> [Dataset extract]:
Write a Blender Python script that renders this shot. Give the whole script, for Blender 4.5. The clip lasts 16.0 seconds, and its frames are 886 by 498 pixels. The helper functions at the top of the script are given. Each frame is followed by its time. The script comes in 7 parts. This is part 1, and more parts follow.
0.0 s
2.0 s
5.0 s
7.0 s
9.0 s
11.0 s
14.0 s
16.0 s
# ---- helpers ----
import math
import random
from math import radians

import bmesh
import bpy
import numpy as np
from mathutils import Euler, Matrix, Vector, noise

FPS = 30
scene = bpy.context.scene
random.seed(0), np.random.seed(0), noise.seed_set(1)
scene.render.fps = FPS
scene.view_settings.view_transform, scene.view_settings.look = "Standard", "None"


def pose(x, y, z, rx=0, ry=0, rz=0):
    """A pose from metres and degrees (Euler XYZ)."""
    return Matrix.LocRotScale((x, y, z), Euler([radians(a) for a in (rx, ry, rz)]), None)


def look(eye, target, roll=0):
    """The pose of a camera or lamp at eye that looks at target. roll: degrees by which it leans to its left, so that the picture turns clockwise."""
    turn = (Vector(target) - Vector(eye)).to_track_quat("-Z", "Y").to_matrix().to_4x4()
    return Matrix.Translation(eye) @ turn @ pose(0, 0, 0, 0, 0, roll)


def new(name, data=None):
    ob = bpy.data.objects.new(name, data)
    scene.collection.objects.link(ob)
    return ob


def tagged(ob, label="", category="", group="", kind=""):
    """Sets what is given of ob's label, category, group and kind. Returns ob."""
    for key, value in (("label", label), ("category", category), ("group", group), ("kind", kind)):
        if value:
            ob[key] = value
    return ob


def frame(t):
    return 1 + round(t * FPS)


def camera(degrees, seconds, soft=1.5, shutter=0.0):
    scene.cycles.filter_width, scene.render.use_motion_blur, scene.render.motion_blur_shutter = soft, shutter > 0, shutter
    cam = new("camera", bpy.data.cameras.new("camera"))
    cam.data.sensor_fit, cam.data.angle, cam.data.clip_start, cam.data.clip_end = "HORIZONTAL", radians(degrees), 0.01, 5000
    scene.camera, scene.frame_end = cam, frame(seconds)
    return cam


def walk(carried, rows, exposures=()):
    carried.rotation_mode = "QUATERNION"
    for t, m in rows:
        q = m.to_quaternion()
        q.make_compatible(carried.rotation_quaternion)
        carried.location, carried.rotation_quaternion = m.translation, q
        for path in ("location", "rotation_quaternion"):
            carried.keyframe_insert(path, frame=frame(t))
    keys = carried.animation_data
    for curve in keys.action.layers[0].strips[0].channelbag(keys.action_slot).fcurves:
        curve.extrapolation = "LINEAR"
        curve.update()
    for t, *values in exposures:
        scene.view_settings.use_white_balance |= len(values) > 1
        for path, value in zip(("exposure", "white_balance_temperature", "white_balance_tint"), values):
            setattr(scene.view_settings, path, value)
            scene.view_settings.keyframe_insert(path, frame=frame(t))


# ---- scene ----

> [Stated task]: Reproduce the full listing above, character for character.

> [Answer in full]:
Write a Blender Python script that renders this shot. Give the whole script, for Blender 4.5. The clip lasts 16.0 seconds, and its frames are 886 by 498 pixels. The helper functions at the top of the script are given. Each frame is followed by its time. The script comes in 7 parts. This is part 1, and more parts follow.
0.0 s
2.0 s
5.0 s
7.0 s
9.0 s
11.0 s
14.0 s
16.0 s
# ---- helpers ----
import math
import random
from math import radians

import bmesh
import bpy
import numpy as np
from mathutils import Euler, Matrix, Vector, noise

FPS = 30
scene = bpy.context.scene
random.seed(0), np.random.seed(0), noise.seed_set(1)
scene.render.fps = FPS
scene.view_settings.view_transform, scene.view_settings.look = "Standard", "None"


def pose(x, y, z, rx=0, ry=0, rz=0):
    """A pose from metres and degrees (Euler XYZ)."""
    return Matrix.LocRotScale((x, y, z), Euler([radians(a) for a in (rx, ry, rz)]), None)


def look(eye, target, roll=0):
    """The pose of a camera or lamp at eye that looks at target. roll: degrees by which it leans to its left, so that the picture turns clockwise."""
    turn = (Vector(target) - Vector(eye)).to_track_quat("-Z", "Y").to_matrix().to_4x4()
    return Matrix.Translation(eye) @ turn @ pose(0, 0, 0, 0, 0, roll)


def new(name, data=None):
    ob = bpy.data.objects.new(name, data)
    scene.collection.objects.link(ob)
    return ob


def tagged(ob, label="", category="", group="", kind=""):
    """Sets what is given of ob's label, category, group and kind. Returns ob."""
    for key, value in (("label", label), ("category", category), ("group", group), ("kind", kind)):
        if value:
            ob[key] = value
    return ob


def frame(t):
    return 1 + round(t * FPS)


def camera(degrees, seconds, soft=1.5, shutter=0.0):
    scene.cycles.filter_width, scene.render.use_motion_blur, scene.render.motion_blur_shutter = soft, shutter > 0, shutter
    cam = new("camera", bpy.data.cameras.new("camera"))
    cam.data.sensor_fit, cam.data.angle, cam.data.clip_start, cam.data.clip_end = "HORIZONTAL", radians(degrees), 0.01, 5000
    scene.camera, scene.frame_end = cam, frame(seconds)
    return cam


def walk(carried, rows, exposures=()):
    carried.rotation_mode = "QUATERNION"
    for t, m in rows:
        q = m.to_quaternion()
        q.make_compatible(carried.rotation_quaternion)
        carried.location, carried.rotation_quaternion = m.translation, q
        for path in ("location", "rotation_quaternion"):
            carried.keyframe_insert(path, frame=frame(t))
    keys = carried.animation_data
    for curve in keys.action.layers[0].strips[0].channelbag(keys.action_slot).fcurves:
        curve.extrapolation = "LINEAR"
        curve.update()
    for t, *values in exposures:
        scene.view_settings.use_white_balance |= len(values) > 1
        for path, value in zip(("exposure", "white_balance_temperature", "white_balance_tint"), values):
            setattr(scene.view_settings, path, value)
            scene.view_settings.keyframe_insert(path, frame=frame(t))


# ---- scene ----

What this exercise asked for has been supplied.